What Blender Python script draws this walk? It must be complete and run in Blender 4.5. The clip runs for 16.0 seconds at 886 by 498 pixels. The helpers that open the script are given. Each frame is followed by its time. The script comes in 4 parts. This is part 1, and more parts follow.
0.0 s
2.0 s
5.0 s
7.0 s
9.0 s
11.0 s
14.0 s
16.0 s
--
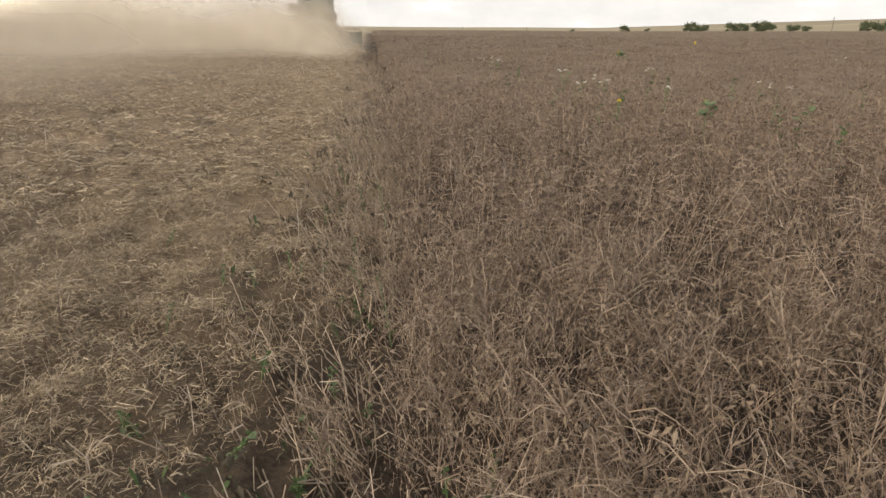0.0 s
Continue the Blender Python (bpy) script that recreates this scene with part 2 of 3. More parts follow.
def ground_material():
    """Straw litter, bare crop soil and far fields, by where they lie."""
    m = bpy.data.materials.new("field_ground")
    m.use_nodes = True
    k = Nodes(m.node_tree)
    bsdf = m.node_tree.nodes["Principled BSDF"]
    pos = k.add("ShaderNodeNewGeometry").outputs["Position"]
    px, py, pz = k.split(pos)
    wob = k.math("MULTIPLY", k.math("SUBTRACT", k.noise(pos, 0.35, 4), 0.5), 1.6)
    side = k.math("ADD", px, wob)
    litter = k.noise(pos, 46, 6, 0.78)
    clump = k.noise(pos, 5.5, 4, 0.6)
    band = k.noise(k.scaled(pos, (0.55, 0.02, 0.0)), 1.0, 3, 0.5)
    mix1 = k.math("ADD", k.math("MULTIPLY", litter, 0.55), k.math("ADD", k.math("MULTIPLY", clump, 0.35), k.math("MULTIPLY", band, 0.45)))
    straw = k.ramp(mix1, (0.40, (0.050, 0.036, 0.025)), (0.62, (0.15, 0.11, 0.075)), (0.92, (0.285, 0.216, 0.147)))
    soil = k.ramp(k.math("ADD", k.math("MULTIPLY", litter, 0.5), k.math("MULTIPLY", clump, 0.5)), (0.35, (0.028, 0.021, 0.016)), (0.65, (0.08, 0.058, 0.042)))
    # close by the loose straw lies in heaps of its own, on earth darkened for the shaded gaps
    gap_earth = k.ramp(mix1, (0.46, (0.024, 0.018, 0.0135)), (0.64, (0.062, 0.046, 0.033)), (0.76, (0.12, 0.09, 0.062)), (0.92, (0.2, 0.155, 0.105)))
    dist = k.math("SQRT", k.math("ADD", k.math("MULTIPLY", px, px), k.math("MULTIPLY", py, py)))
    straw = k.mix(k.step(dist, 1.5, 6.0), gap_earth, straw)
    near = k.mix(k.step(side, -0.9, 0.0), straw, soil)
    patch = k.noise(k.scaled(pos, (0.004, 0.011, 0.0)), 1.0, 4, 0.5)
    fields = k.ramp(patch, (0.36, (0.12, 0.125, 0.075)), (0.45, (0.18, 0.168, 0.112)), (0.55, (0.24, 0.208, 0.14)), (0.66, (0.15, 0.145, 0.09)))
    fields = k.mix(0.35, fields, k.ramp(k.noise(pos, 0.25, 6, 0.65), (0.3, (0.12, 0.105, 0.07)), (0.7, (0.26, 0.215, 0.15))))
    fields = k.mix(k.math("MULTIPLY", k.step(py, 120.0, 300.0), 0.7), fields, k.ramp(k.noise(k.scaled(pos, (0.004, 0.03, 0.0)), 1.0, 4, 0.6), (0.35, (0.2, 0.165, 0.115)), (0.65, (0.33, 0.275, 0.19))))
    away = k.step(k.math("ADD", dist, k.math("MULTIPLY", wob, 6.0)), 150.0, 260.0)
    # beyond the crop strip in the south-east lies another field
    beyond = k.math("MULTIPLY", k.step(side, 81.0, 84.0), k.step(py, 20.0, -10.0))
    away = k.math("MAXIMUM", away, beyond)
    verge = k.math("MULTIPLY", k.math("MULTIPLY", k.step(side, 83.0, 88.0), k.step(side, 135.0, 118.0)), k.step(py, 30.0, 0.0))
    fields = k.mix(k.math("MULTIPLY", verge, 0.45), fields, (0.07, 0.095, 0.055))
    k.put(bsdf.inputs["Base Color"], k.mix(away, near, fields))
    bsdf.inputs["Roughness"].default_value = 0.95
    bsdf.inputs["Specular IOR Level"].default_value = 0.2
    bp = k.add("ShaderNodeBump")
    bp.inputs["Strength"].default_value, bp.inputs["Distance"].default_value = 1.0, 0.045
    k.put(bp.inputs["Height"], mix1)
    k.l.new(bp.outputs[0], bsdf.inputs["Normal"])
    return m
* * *
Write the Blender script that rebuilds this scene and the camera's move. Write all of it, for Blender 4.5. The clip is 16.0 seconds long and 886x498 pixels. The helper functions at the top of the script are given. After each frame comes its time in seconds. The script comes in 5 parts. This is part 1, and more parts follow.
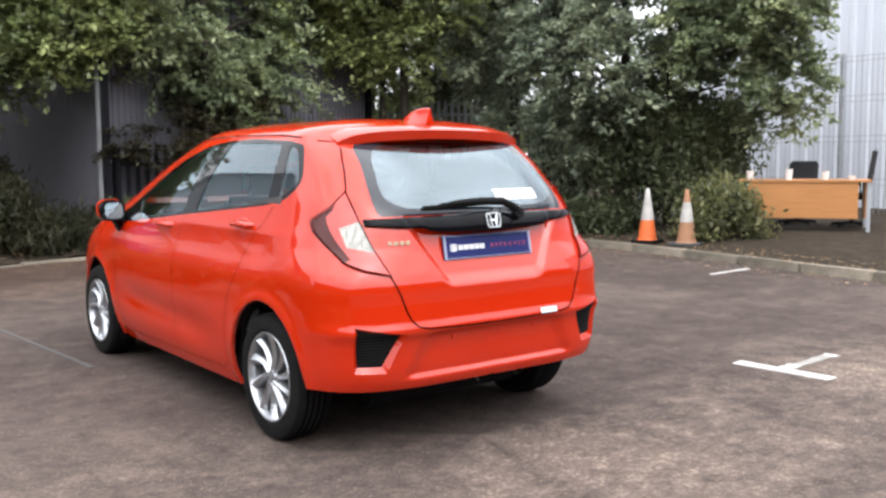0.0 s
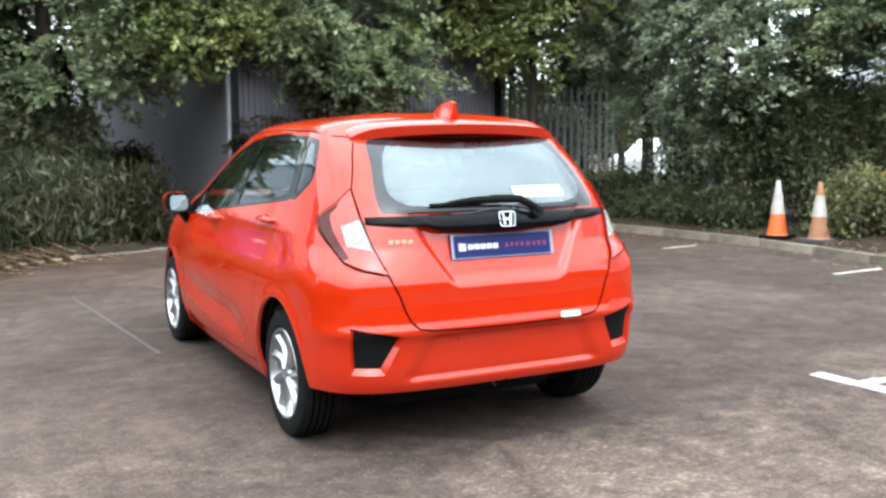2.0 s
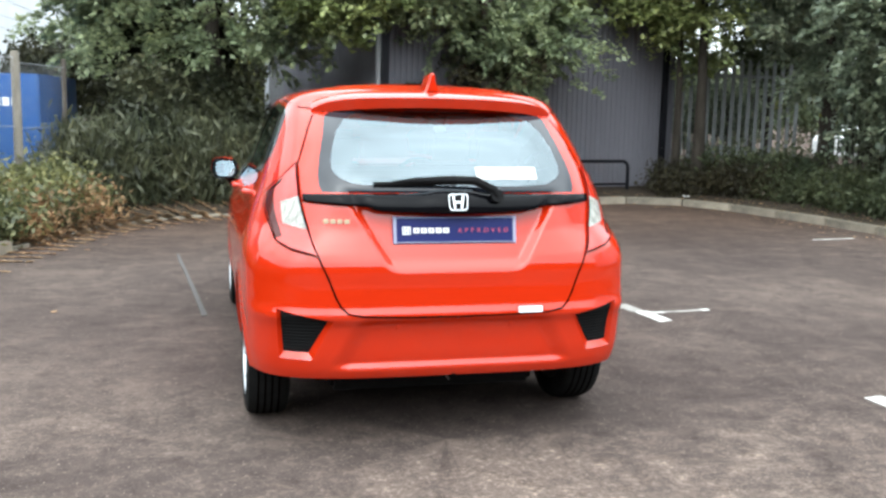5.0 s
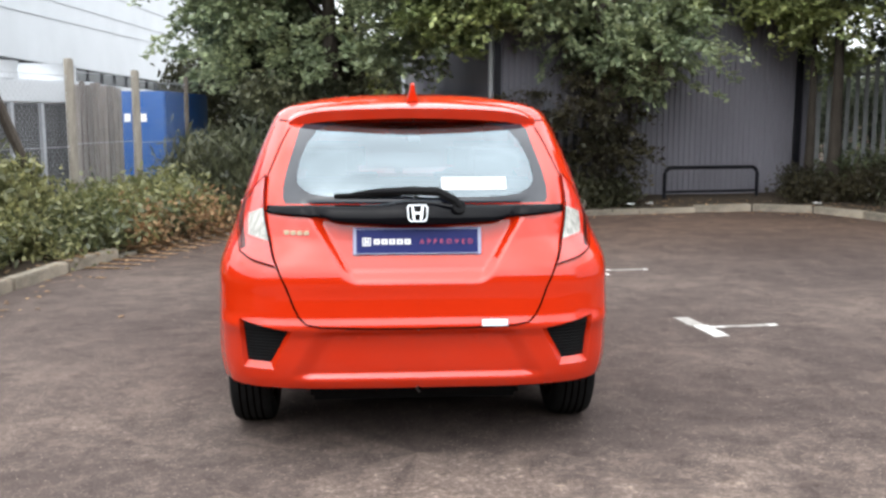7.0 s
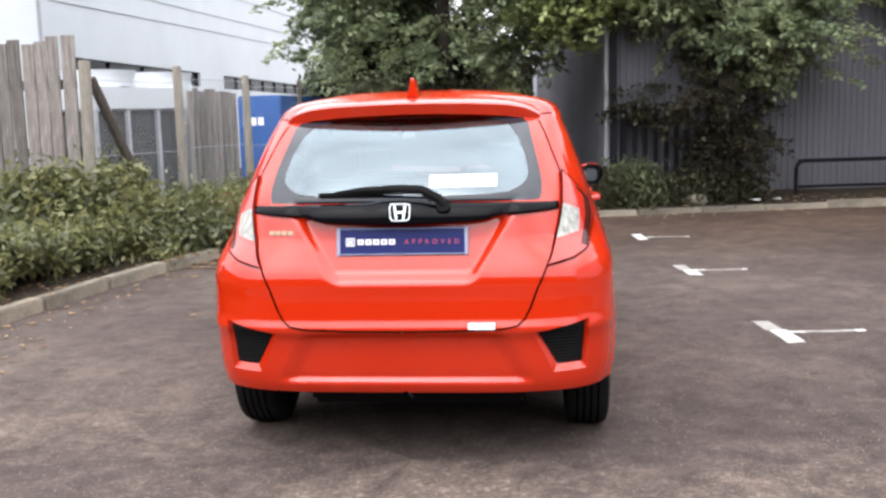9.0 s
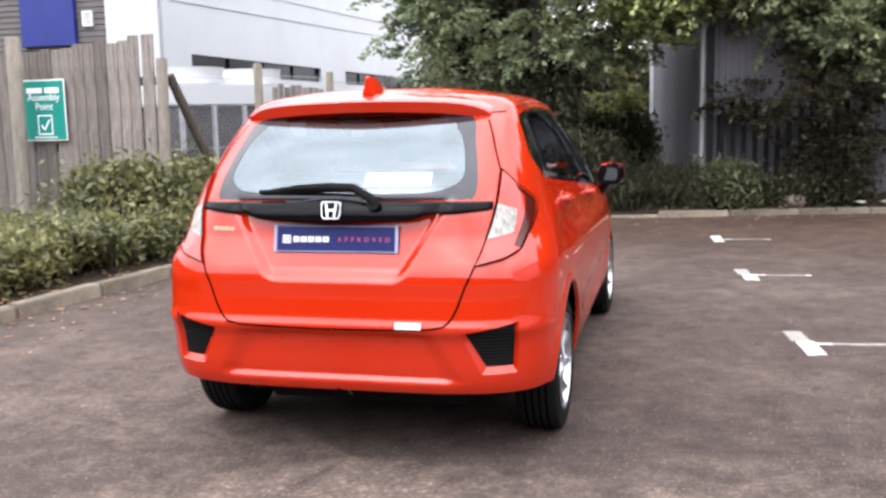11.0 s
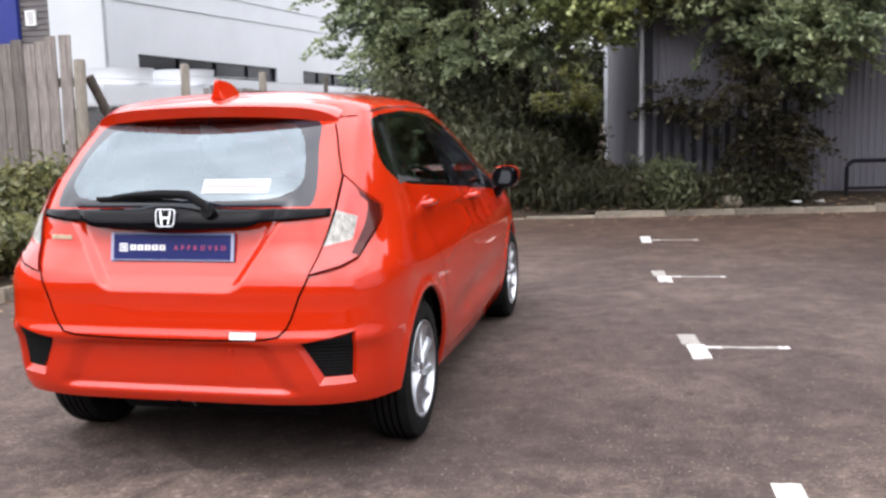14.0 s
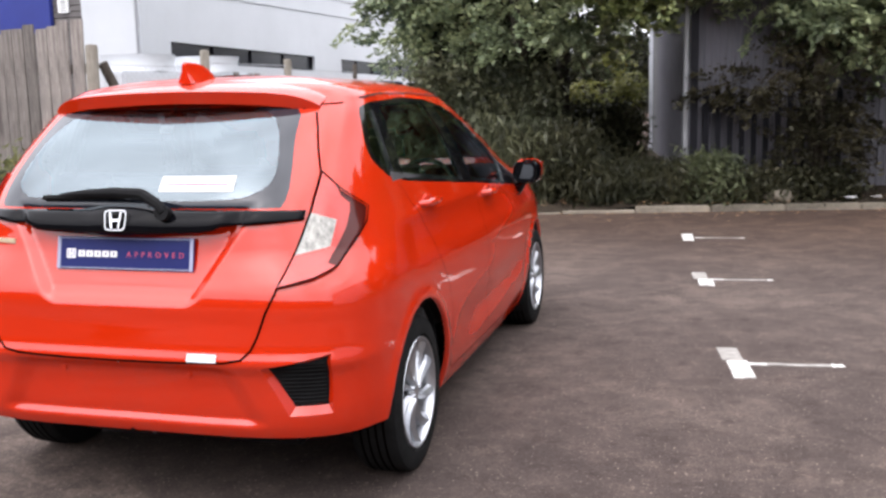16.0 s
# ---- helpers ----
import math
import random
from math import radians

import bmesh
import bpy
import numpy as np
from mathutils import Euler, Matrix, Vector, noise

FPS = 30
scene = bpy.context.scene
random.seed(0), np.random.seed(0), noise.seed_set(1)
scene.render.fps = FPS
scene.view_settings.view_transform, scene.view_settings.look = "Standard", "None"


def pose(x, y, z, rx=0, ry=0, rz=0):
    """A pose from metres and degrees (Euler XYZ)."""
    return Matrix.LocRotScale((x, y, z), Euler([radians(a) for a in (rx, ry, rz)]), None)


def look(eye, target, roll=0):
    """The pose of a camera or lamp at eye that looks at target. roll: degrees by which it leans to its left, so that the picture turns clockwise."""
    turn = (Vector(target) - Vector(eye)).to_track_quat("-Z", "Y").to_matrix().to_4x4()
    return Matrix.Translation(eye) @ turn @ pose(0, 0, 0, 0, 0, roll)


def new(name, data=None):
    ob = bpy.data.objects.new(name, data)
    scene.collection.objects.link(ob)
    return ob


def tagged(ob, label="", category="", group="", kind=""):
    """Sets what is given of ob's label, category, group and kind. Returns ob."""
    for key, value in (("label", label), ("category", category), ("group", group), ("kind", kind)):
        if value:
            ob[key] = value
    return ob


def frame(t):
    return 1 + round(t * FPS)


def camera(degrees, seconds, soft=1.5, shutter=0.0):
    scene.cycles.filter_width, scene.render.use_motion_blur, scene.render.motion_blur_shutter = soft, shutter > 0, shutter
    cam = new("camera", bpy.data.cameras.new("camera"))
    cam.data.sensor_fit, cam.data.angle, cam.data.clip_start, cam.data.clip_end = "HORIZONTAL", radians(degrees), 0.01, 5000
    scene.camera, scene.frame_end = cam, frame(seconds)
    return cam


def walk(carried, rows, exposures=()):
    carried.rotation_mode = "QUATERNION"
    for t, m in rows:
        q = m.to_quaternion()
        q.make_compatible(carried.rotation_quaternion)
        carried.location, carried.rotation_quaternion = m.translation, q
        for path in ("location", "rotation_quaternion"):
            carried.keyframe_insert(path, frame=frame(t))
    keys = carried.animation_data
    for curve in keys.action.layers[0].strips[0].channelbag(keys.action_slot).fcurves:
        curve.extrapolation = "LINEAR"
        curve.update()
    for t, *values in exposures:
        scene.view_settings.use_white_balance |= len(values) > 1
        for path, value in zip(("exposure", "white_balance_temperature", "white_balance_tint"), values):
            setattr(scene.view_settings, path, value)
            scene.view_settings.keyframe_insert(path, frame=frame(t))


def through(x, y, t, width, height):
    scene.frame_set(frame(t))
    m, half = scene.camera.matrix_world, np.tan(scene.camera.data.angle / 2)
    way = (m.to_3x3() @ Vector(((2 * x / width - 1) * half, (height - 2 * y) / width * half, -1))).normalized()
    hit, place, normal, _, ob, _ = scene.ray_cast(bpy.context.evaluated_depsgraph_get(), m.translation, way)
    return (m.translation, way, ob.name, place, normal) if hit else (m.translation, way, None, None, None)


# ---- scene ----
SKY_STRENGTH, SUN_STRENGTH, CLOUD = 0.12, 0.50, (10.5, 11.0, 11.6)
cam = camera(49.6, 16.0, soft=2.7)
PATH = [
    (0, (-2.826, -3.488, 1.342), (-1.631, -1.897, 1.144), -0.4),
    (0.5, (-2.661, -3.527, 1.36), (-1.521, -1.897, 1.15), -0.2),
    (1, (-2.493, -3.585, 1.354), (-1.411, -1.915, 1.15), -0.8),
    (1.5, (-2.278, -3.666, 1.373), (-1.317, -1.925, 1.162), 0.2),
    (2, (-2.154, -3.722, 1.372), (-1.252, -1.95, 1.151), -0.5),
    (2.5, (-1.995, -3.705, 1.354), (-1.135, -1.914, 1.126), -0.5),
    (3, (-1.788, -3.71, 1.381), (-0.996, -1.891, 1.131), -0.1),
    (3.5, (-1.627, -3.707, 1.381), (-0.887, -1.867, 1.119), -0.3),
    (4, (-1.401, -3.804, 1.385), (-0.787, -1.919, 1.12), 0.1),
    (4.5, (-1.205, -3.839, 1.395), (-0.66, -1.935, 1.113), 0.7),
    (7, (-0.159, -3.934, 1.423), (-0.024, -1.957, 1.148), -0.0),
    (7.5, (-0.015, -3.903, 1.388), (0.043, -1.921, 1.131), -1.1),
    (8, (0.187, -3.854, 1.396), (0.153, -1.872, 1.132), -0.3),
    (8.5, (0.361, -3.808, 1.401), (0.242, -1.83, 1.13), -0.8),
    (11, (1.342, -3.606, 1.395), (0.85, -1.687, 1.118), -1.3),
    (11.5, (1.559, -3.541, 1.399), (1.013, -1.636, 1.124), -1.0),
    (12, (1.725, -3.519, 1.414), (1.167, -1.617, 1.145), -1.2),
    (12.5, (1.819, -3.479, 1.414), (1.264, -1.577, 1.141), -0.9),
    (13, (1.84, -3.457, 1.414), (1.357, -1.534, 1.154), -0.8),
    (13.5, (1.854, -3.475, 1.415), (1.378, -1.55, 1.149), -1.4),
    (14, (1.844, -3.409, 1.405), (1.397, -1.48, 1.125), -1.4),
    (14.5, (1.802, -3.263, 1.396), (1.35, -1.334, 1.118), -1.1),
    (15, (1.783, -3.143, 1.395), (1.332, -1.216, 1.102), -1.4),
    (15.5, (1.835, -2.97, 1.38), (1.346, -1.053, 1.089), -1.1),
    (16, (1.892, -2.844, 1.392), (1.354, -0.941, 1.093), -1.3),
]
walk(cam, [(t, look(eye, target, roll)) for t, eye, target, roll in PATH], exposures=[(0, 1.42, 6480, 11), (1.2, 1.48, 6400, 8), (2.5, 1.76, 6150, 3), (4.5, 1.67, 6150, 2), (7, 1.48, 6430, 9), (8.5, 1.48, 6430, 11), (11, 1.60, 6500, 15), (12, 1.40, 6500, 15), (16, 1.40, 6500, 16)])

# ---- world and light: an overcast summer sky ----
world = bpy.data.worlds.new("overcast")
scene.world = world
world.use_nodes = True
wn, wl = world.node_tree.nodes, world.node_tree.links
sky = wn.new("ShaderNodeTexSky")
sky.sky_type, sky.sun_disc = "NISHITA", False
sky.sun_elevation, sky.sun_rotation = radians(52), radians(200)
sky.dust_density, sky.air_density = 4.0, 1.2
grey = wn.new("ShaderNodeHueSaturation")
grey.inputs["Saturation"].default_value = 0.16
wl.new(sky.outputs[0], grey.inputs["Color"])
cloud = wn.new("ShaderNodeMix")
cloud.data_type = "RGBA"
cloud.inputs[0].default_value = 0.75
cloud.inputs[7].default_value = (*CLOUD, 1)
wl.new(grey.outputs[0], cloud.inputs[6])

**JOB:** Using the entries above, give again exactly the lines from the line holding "# ---- helpers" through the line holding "for curve in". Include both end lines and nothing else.

**TASK OUTPUT:**
# ---- helpers ----
import math
import random
from math import radians

import bmesh
import bpy
import numpy as np
from mathutils import Euler, Matrix, Vector, noise

FPS = 30
scene = bpy.context.scene
random.seed(0), np.random.seed(0), noise.seed_set(1)
scene.render.fps = FPS
scene.view_settings.view_transform, scene.view_settings.look = "Standard", "None"


def pose(x, y, z, rx=0, ry=0, rz=0):
    """A pose from metres and degrees (Euler XYZ)."""
    return Matrix.LocRotScale((x, y, z), Euler([radians(a) for a in (rx, ry, rz)]), None)


def look(eye, target, roll=0):
    """The pose of a camera or lamp at eye that looks at target. roll: degrees by which it leans to its left, so that the picture turns clockwise."""
    turn = (Vector(target) - Vector(eye)).to_track_quat("-Z", "Y").to_matrix().to_4x4()
    return Matrix.Translation(eye) @ turn @ pose(0, 0, 0, 0, 0, roll)


def new(name, data=None):
    ob = bpy.data.objects.new(name, data)
    scene.collection.objects.link(ob)
    return ob


def tagged(ob, label="", category="", group="", kind=""):
    """Sets what is given of ob's label, category, group and kind. Returns ob."""
    for key, value in (("label", label), ("category", category), ("group", group), ("kind", kind)):
        if value:
            ob[key] = value
    return ob


def frame(t):
    return 1 + round(t * FPS)


def camera(degrees, seconds, soft=1.5, shutter=0.0):
    scene.cycles.filter_width, scene.render.use_motion_blur, scene.render.motion_blur_shutter = soft, shutter > 0, shutter
    cam = new("camera", bpy.data.cameras.new("camera"))
    cam.data.sensor_fit, cam.data.angle, cam.data.clip_start, cam.data.clip_end = "HORIZONTAL", radians(degrees), 0.01, 5000
    scene.camera, scene.frame_end = cam, frame(seconds)
    return cam


def walk(carried, rows, exposures=()):
    carried.rotation_mode = "QUATERNION"
    for t, m in rows:
        q = m.to_quaternion()
        q.make_compatible(carried.rotation_quaternion)
        carried.location, carried.rotation_quaternion = m.translation, q
        for path in ("location", "rotation_quaternion"):
            carried.keyframe_insert(path, frame=frame(t))
    keys = carried.animation_data
    for curve in keys.action.layers[0].strips[0].channelbag(keys.action_slot).fcurves:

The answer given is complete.